The calculation logic should be separated from controllers and route handlers.
A better approach is to keep split and balance calculations in dedicated reusable utility or service functions.
This is important because:
- Expense calculations can become complex.
- The same logic may be needed in multiple places.
- It keeps controllers clean.
- It makes debugging easier.
- It makes future testing easier.
- It reduces the chance of inconsistent balance calculations.
Feel free to decide the exact structure, but calculation logic should not be scattered randomly across the codebase.

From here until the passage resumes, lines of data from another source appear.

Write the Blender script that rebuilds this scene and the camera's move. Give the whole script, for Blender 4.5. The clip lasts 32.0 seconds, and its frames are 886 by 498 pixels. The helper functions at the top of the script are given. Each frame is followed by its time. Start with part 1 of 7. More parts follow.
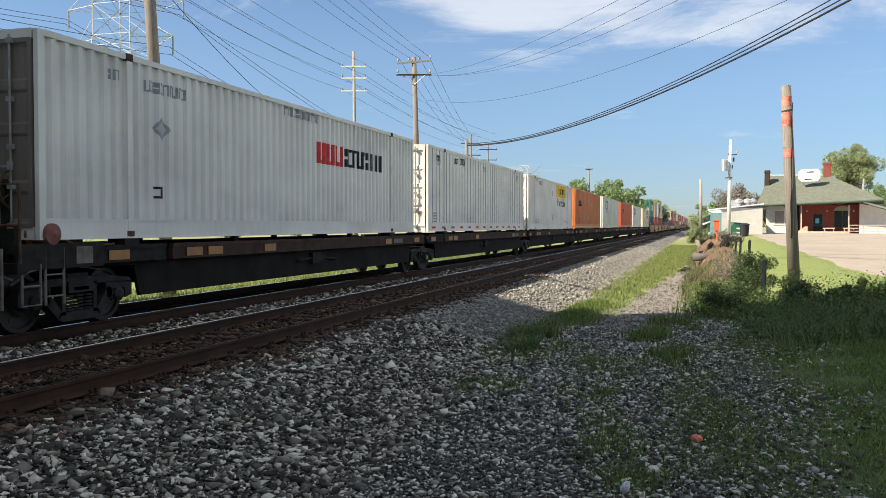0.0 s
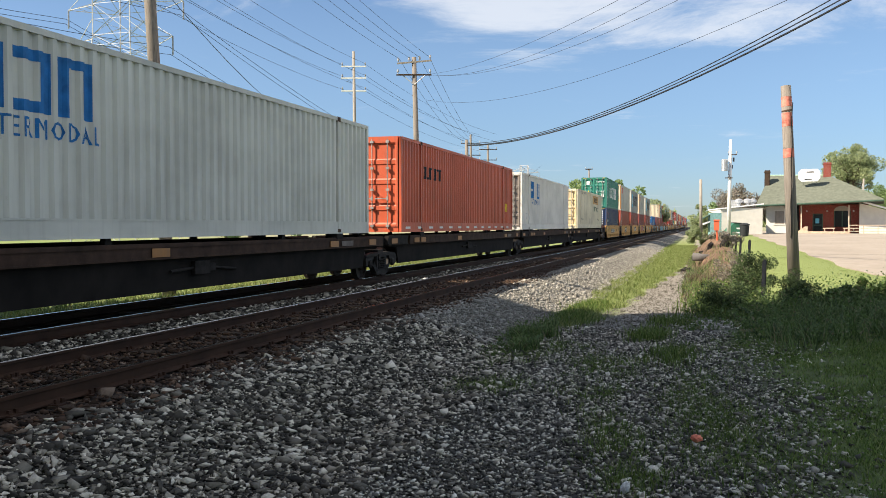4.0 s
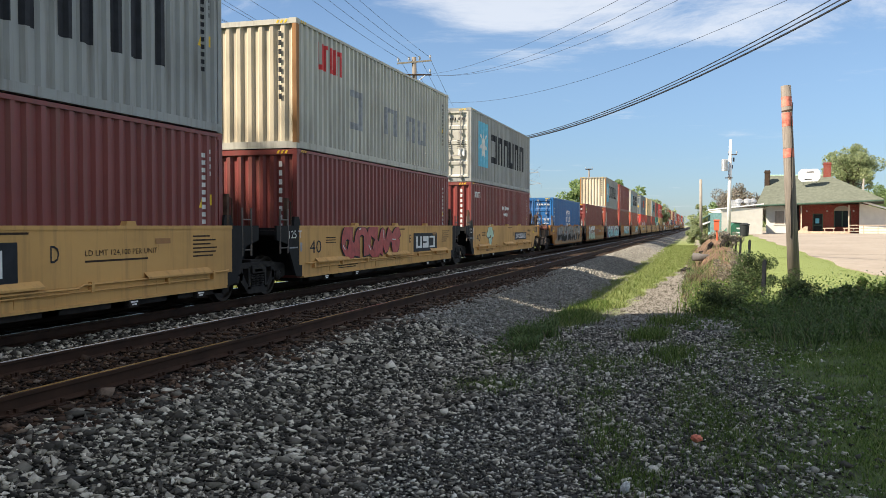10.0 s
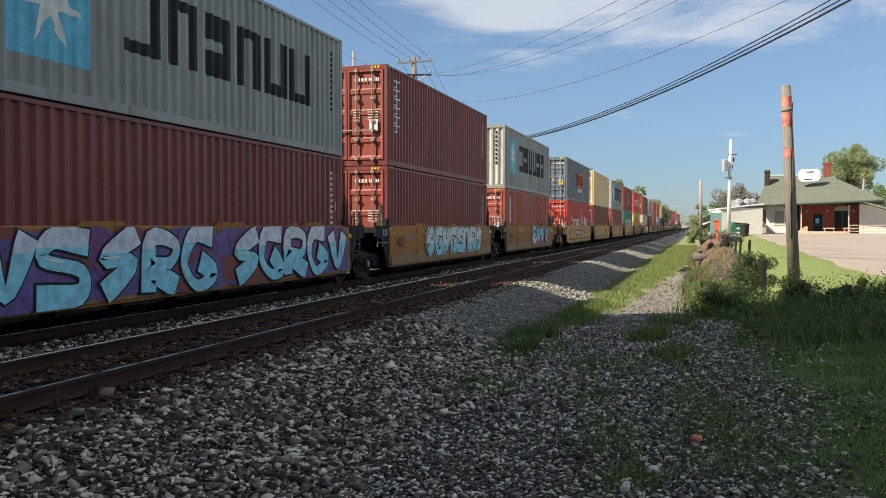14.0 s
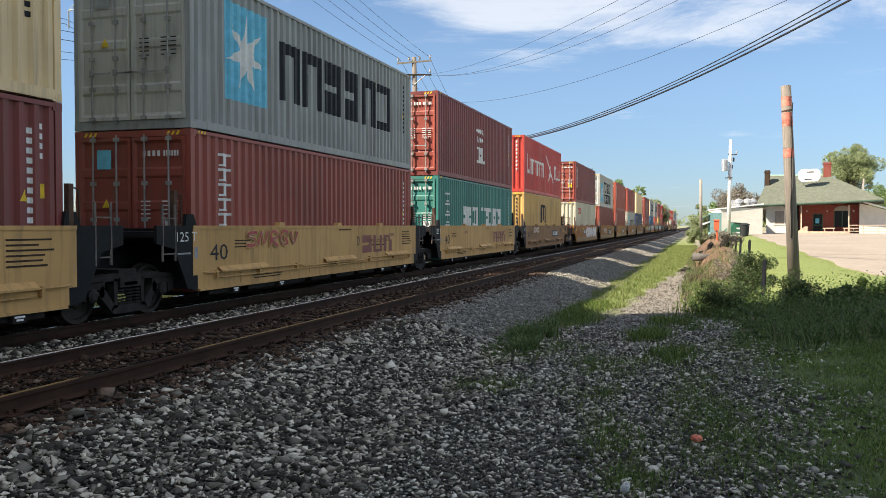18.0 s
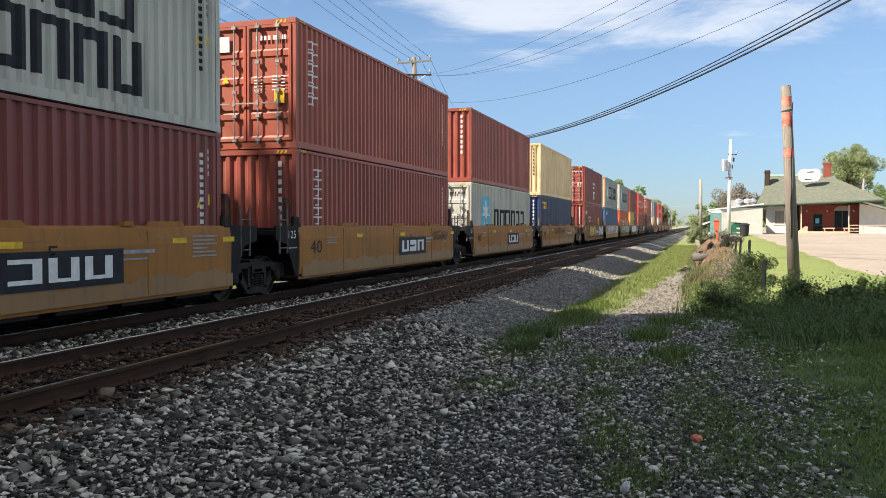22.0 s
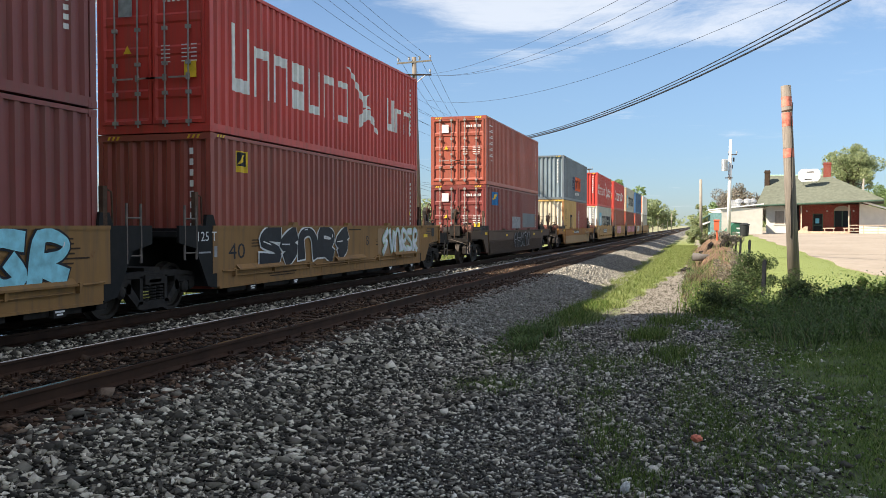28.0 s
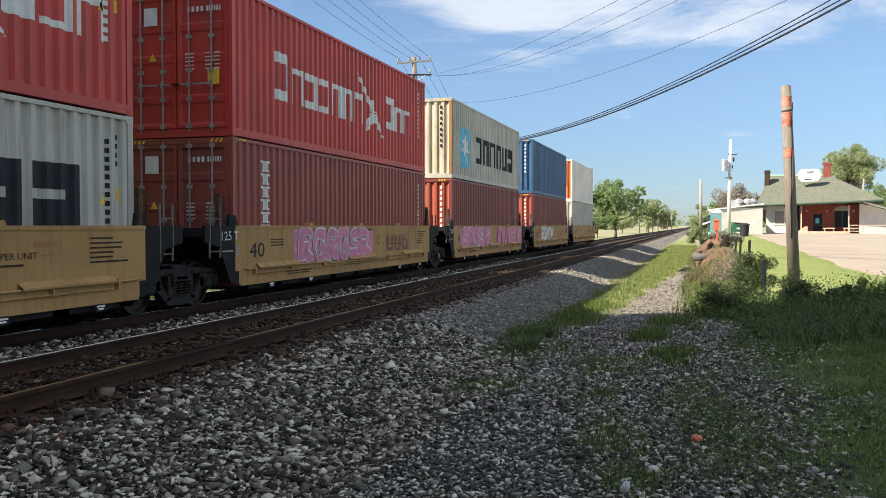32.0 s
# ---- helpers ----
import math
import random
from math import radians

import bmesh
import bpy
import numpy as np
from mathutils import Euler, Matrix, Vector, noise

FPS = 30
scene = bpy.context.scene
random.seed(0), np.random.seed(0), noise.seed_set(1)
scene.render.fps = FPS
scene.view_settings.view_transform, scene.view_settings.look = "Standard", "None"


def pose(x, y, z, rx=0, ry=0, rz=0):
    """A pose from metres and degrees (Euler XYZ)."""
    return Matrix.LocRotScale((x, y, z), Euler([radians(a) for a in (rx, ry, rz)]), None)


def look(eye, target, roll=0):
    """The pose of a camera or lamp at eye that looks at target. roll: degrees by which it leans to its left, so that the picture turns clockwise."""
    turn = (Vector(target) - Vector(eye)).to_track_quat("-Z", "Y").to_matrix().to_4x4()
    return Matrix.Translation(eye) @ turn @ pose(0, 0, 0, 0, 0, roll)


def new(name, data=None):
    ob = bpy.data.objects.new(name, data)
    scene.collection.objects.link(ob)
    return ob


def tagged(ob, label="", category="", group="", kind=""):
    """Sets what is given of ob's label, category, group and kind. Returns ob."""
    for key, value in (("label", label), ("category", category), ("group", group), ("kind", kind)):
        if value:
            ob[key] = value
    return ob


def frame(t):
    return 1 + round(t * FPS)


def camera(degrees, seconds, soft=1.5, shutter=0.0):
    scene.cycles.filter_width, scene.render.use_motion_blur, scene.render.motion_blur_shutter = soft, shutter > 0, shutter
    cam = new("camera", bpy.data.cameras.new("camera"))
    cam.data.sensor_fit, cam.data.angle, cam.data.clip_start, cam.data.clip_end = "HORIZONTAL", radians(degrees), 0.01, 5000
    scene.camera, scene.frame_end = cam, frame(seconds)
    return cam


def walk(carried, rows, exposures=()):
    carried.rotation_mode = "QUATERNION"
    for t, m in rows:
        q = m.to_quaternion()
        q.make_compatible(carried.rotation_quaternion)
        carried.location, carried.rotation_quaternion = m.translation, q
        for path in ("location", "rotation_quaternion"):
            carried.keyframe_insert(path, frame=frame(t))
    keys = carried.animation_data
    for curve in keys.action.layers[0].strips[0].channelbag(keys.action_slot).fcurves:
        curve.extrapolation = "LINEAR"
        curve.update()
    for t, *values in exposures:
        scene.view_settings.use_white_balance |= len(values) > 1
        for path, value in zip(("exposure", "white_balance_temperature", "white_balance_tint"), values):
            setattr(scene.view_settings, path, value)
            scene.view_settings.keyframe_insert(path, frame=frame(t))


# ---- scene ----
cam = camera(54.0, 32.0, soft=0.8)
EYE = pose(0, 0, 1.5, 88.455, 0, 16.5)
walk(cam, [(0, EYE), (32, EYE)], [(0, 1.15), (8, 1.18), (12, 1.22), (13, 1.37), (13.5, 1.15), (14, 0.92), (14.6, 0.92), (16.5, 1.25), (30.3, 1.27), (31, 1.1), (31.6, 1.24), (32, 1.27)])

# light: late sun from beyond the train, a little behind the camera
SUN_WAY = Vector((1.0, 0.62, -1.1)).normalized()
sun = new("sun", bpy.data.lights.new("sun", "SUN"))
sun.data.energy, sun.data.angle, sun.data.color = 5.0, radians(0.6), (1.0, 0.88, 0.72)
sun.matrix_world = look((0, 0, 60), Vector((0, 0, 60)) + SUN_WAY)


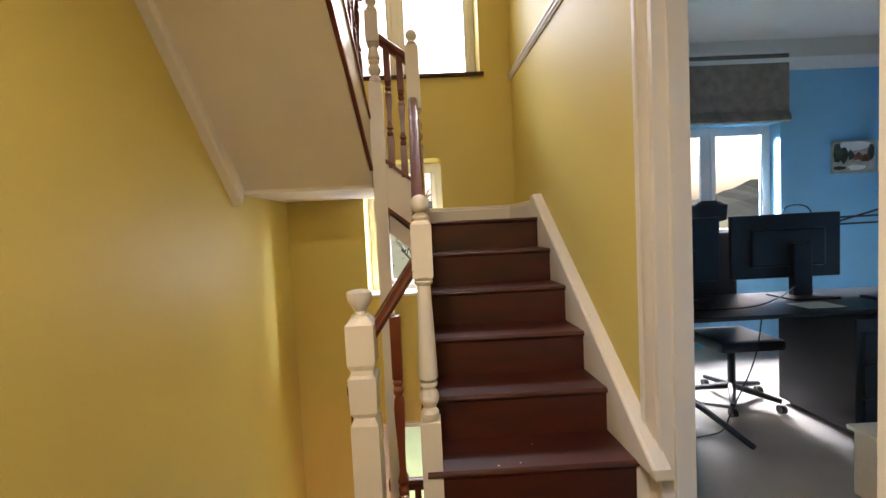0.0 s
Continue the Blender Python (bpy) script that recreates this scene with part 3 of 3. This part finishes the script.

The system should correctly handle:
- Equal splits.
- Exact amount splits.
- Percentage splits.
- Share-based splits.
- Multiple payers.
- Settlement adjustments.
- Expense edits.
- Expense deletions.
- Rounding differences.
- Multi-currency balances.
Verify all critical flows, especially:
- Signup and login.
- Creating friends.
- Creating groups.
- Adding group members.
- Creating expenses.
- Editing expenses.
- Deleting expenses.
- Recording settlements.
- Editing settlements.
- Deleting settlements.
- Equal split calculation.
- Exact split calculation.
- Percentage split calculation.
- Share split calculation.
- Multiple payer calculation.
- Friend-wise balances.
- Group-wise balances.
- Overall balances.
- Multi-currency separation.
- Permission checks.
- Protected API access.
Optional - add unit tests If automated tests are added, calculation logic and backend business rules should be prioritised first.
Ensure that:
- Balance calculations are correct.
- Data persists in PostgreSQL.
- Editing expenses updates balances correctly.
- Deleting expenses updates balances correctly.
- Settlements update balances correctly.
- The app does not create duplicate expenses due to repeated clicks.
- Backend APIs are protected.
- Invalid users cannot access other users’ data.
- Empty states are handled properly.
- Validation messages are clear.
- Errors are handled gracefully.
- Code is modular and maintainable.
- Sequelize migrations are used.
- API responses are consistent.
- Important financial actions remain traceable.
- The application remains usable on both desktop and mobile browsers.